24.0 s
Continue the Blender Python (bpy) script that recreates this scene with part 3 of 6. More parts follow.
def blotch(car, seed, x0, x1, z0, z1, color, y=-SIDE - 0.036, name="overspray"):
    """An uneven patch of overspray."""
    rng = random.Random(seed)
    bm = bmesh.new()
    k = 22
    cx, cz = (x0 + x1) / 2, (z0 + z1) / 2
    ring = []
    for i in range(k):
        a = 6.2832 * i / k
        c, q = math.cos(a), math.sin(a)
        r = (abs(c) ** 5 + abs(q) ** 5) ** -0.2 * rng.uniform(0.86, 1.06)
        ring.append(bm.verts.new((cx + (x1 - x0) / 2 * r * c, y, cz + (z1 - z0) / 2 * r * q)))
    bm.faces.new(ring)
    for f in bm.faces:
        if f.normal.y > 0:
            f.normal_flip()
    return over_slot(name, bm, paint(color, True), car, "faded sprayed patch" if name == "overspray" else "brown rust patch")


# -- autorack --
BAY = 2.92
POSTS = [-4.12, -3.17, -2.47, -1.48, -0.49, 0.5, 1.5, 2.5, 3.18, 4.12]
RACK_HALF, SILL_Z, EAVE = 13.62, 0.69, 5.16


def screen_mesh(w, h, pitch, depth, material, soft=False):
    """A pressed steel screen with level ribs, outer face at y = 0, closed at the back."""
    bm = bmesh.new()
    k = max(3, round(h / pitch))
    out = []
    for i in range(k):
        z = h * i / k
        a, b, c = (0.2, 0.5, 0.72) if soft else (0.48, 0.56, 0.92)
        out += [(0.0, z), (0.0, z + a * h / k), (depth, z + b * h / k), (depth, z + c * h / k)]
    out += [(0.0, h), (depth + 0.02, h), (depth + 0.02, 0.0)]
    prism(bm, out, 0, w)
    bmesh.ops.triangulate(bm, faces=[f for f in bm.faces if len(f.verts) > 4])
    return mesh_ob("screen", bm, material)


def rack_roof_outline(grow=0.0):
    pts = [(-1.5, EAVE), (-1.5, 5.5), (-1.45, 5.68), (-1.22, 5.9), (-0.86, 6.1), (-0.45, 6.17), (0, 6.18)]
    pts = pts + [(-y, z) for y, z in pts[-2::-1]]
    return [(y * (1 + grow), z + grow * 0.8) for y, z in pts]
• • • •
▸ **Given task**:
Write out the data again, exactly and in full.

▸ **Solution**:
24.0 s
Continue the Blender Python (bpy) script that recreates this scene with part 3 of 6. More parts follow.
def blotch(car, seed, x0, x1, z0, z1, color, y=-SIDE - 0.036, name="overspray"):
    """An uneven patch of overspray."""
    rng = random.Random(seed)
    bm = bmesh.new()
    k = 22
    cx, cz = (x0 + x1) / 2, (z0 + z1) / 2
    ring = []
    for i in range(k):
        a = 6.2832 * i / k
        c, q = math.cos(a), math.sin(a)
        r = (abs(c) ** 5 + abs(q) ** 5) ** -0.2 * rng.uniform(0.86, 1.06)
        ring.append(bm.verts.new((cx + (x1 - x0) / 2 * r * c, y, cz + (z1 - z0) / 2 * r * q)))
    bm.faces.new(ring)
    for f in bm.faces:
        if f.normal.y > 0:
            f.normal_flip()
    return over_slot(name, bm, paint(color, True), car, "faded sprayed patch" if name == "overspray" else "brown rust patch")


# -- autorack --
BAY = 2.92
POSTS = [-4.12, -3.17, -2.47, -1.48, -0.49, 0.5, 1.5, 2.5, 3.18, 4.12]
RACK_HALF, SILL_Z, EAVE = 13.62, 0.69, 5.16


def screen_mesh(w, h, pitch, depth, material, soft=False):
    """A pressed steel screen with level ribs, outer face at y = 0, closed at the back."""
    bm = bmesh.new()
    k = max(3, round(h / pitch))
    out = []
    for i in range(k):
        z = h * i / k
        a, b, c = (0.2, 0.5, 0.72) if soft else (0.48, 0.56, 0.92)
        out += [(0.0, z), (0.0, z + a * h / k), (depth, z + b * h / k), (depth, z + c * h / k)]
    out += [(0.0, h), (depth + 0.02, h), (depth + 0.02, 0.0)]
    prism(bm, out, 0, w)
    bmesh.ops.triangulate(bm, faces=[f for f in bm.faces if len(f.verts) > 4])
    return mesh_ob("screen", bm, material)


def rack_roof_outline(grow=0.0):
    pts = [(-1.5, EAVE), (-1.5, 5.5), (-1.45, 5.68), (-1.22, 5.9), (-0.86, 6.1), (-0.45, 6.17), (0, 6.18)]
    pts = pts + [(-y, z) for y, z in pts[-2::-1]]
    return [(y * (1 + grow), z + grow * 0.8) for y, z in pts]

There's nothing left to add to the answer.